Surely Dr. Young couldn't have been referring to the head of HEW's Civil Rights Office, who is a native of Arkansas from down around Lake Village. Dr. Young himself is a Texan. Though, it should be said in all fairness, just barely one since he lives in Texarkana.

This kind of wild talk was just a starter for Dr. Young. He also called the National Association for the Advancement of Colored People--which has become positively [sic] square in the context of Negro movements these days--"a Communist front organization." Dr. Young added that "a vote for Humphrey is a vote for Brezhnev." How's that for moderation? Despicable would be a more accurate description for such talk.

"IF THESE Negro militants and revolutionaries don't like the way we do things in this county," Dr. Young continued, " we can provide them busing service back to Russia or to Africa or to Israel." Of late, however, it's Mitchell Young who's been organizing, speechifying and in general carrying on against the way we do things in this country, which is his perfect right. Mitchell Young has as much right to suggest shipping 'em back to Africa as black militants have to suggest shipping 'em back to Europe, if they "don't like the way we do things in this country." Though neither attitude strikes us as being very moderate.

One thing about America: Here we are all immigrants or the children of immigrants, with the possible exception of the American Indian, who may have been treated shabbiest of all by the newcomers. Negroes, are, of course, exceptional: They were not only among the first to arrive but they didn't ask to be brought here.

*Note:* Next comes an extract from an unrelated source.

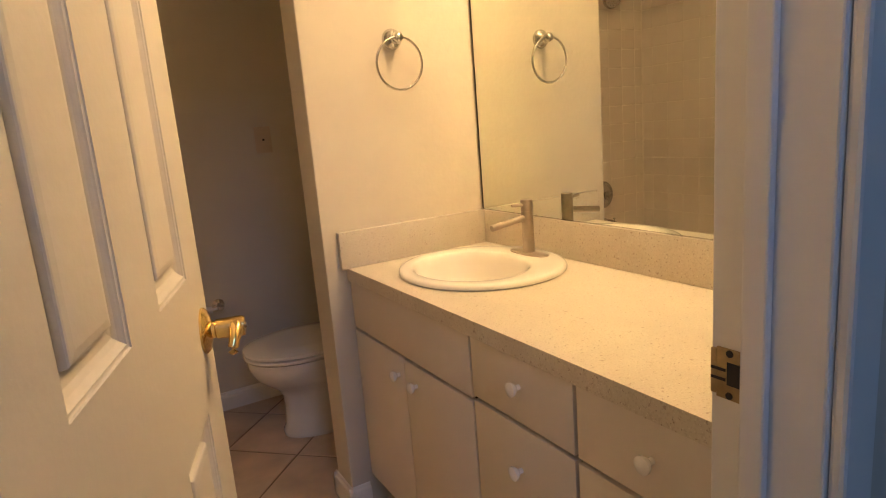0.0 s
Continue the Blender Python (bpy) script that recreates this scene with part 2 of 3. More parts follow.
# ---- bathtub ----
def make_tub():
    tub = empty("bathtub", "glossy almond-white enamelled steel bathtub in a tiled alcove", "bathtub")
    cx, cy, a, b = 0.353, YN / 2, 0.351, -YN / 2 - 0.003
    ix, iy = 0.352, YN / 2 - 0.005
    H = 0.328
    rings = [sup(cx, cy, a - ins, b - ins * 0.3, e, z, 128) for ins, e, z in ((0.014, 60, 0.0), (0.014, 60, 0.06), (0.006, 60, H - 0.06), (0.001, 60, H - 0.030), (0.0, 60, H - 0.020), (0.002, 55, H - 0.011), (0.006, 50, H - 0.005), (0.012, 45, H - 0.0015), (0.020, 40, H))]
    for ia, ib, e, z, oy in ((0.320, 0.694, 5.0, H + 0.0005, 0), (0.310, 0.684, 4.8, H - 0.0005, 0), (0.302, 0.676, 4.6, H - 0.0035, 0), (0.295, 0.668, 4.5, H - 0.0085, 0), (0.289, 0.660, 4.4, H - 0.016, 0.001), (0.284, 0.652, 4.3, H - 0.026, 0.001), (0.278, 0.645, 4.2, H - 0.042, 0.002), (0.271, 0.634, 4.4, H - 0.07, 0.006), (0.262, 0.618, 4.2, H - 0.12, 0.014),
                             (0.250, 0.596, 4.0, H - 0.19, 0.028), (0.241, 0.580, 3.9, H - 0.225, 0.036), (0.228, 0.562, 3.8, H - 0.248, 0.044), (0.208, 0.538, 3.5, H - 0.262, 0.052), (0.18, 0.50, 3.2, H - 0.268, 0.058), (0.12, 0.42, 3, H - 0.271, 0.06), (0.03, 0.1, 2.5, H - 0.273, 0.06)):
        rings.append(sup(ix, iy + oy, ia, ib, e, z, 128))
    part("basin", loft(rings, True, True), ENAMEL, tub)
    d = part("drain", lathe([(0.033, 0), (0.033, 0.003), (0.026, 0.005), (0.021, 0.002), (0.0, 0.001)], 28), CHROME, tub, "chrome drain ring")
    d.location = (0.385, -0.250, H - 0.2705)
    h = part("drain_hole", lathe([(0.019, 0), (0.019, 0.0035), (0, 0.0035)], 24), RUBBER, d, "dark drain hole")
    o = part("overflow_plate", lathe([(0.038, 0), (0.038, 0.004), (0.034, 0.008), (0.012, 0.010), (0, 0.010)], 32, (0, -1, 0.22)), CHROME, tub, "round chrome overflow plate")
    o.location = (0.380, -0.124, 0.284)
    q = Vector((0, 0, 1)).rotation_difference(Vector((0, -1, 0.22))).to_matrix()
    for ang in (35, 155, 275):
        s = part("screw", lathe([(0.0048, 0.008), (0.0048, 0.0108), (0, 0.0108)], 12, (0, -1, 0.22)), RUBBER, o)
        s.location = q @ Vector((0.025 * math.cos(radians(ang)), 0.025 * math.sin(radians(ang)), 0))
    pads = bmesh.new()
    for i in range(11):
        for j in range(13):
            if (i + j) % 2 == 0 and random.random() < 0.85:
                box(0.25 + i * 0.021, 0.266 + i * 0.021, -0.70 + j * 0.026, -0.682 + j * 0.026, H - 0.2735, H - 0.27085, bm=pads)
    tagged(part("grip_pad", pads, GRIP, tub, "worn non-slip pattern", False), kind="stuff")
    return tub


make_tub()
ck = loft([[Vector((x, -0.009, 0.345)), Vector((x, -0.0125, 0.335)), Vector((x, -0.024, 0.3275)), Vector((x, -0.004, 0.322))] for x in (0.008, 0.702)], True, True)
join(ck, loft([[Vector((-0.001, y, 0.346)), Vector((0.0035, y, 0.335)), Vector((0.015, y, 0.3275)), Vector((-0.002, y, 0.322))] for y in (YN + 0.01, -0.01)], True, True))
join(ck, loft([[Vector((-0.001, -0.0145, z)), Vector((0.005, -0.0095, z)), Vector((-0.002, -0.008, z))] for z in (0.326, 2.12)], True, True))
struct("trim_tub_caulk", ck, CAULK, "cream caulk beads along the bathtub and tile corner", "trim")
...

As for shipping Negroes "back" to Russia, that would be a neat trick since not many of 'em came from Russia in the first place. (Even if Black Power types do keep telling us that Alexander Pushkin was an octoroon.) The same goes for Israel; the last universal revolutionary doctrine to come out of that land was Christianity. It is a doctrine that Freedom, Inc., theoretically embraces, as in the phrase: "Good, moderate, Christian, freedom-loving people."

All these wild statement come from a man who is a national president of an organization billed as moderate. "We don't want the radicals," the fellow who introduced him at Little Rock said. If Dr. Young's statements are moderate, we wonder what in the world Freedom, Inc., would consider radical.

People in Pine Bluff who are now being asked to apply for membership in Freedom, Inc., ought to ask themselves whether they want to associate their names with the views of an outside agitator like the national president of Freedom, Inc.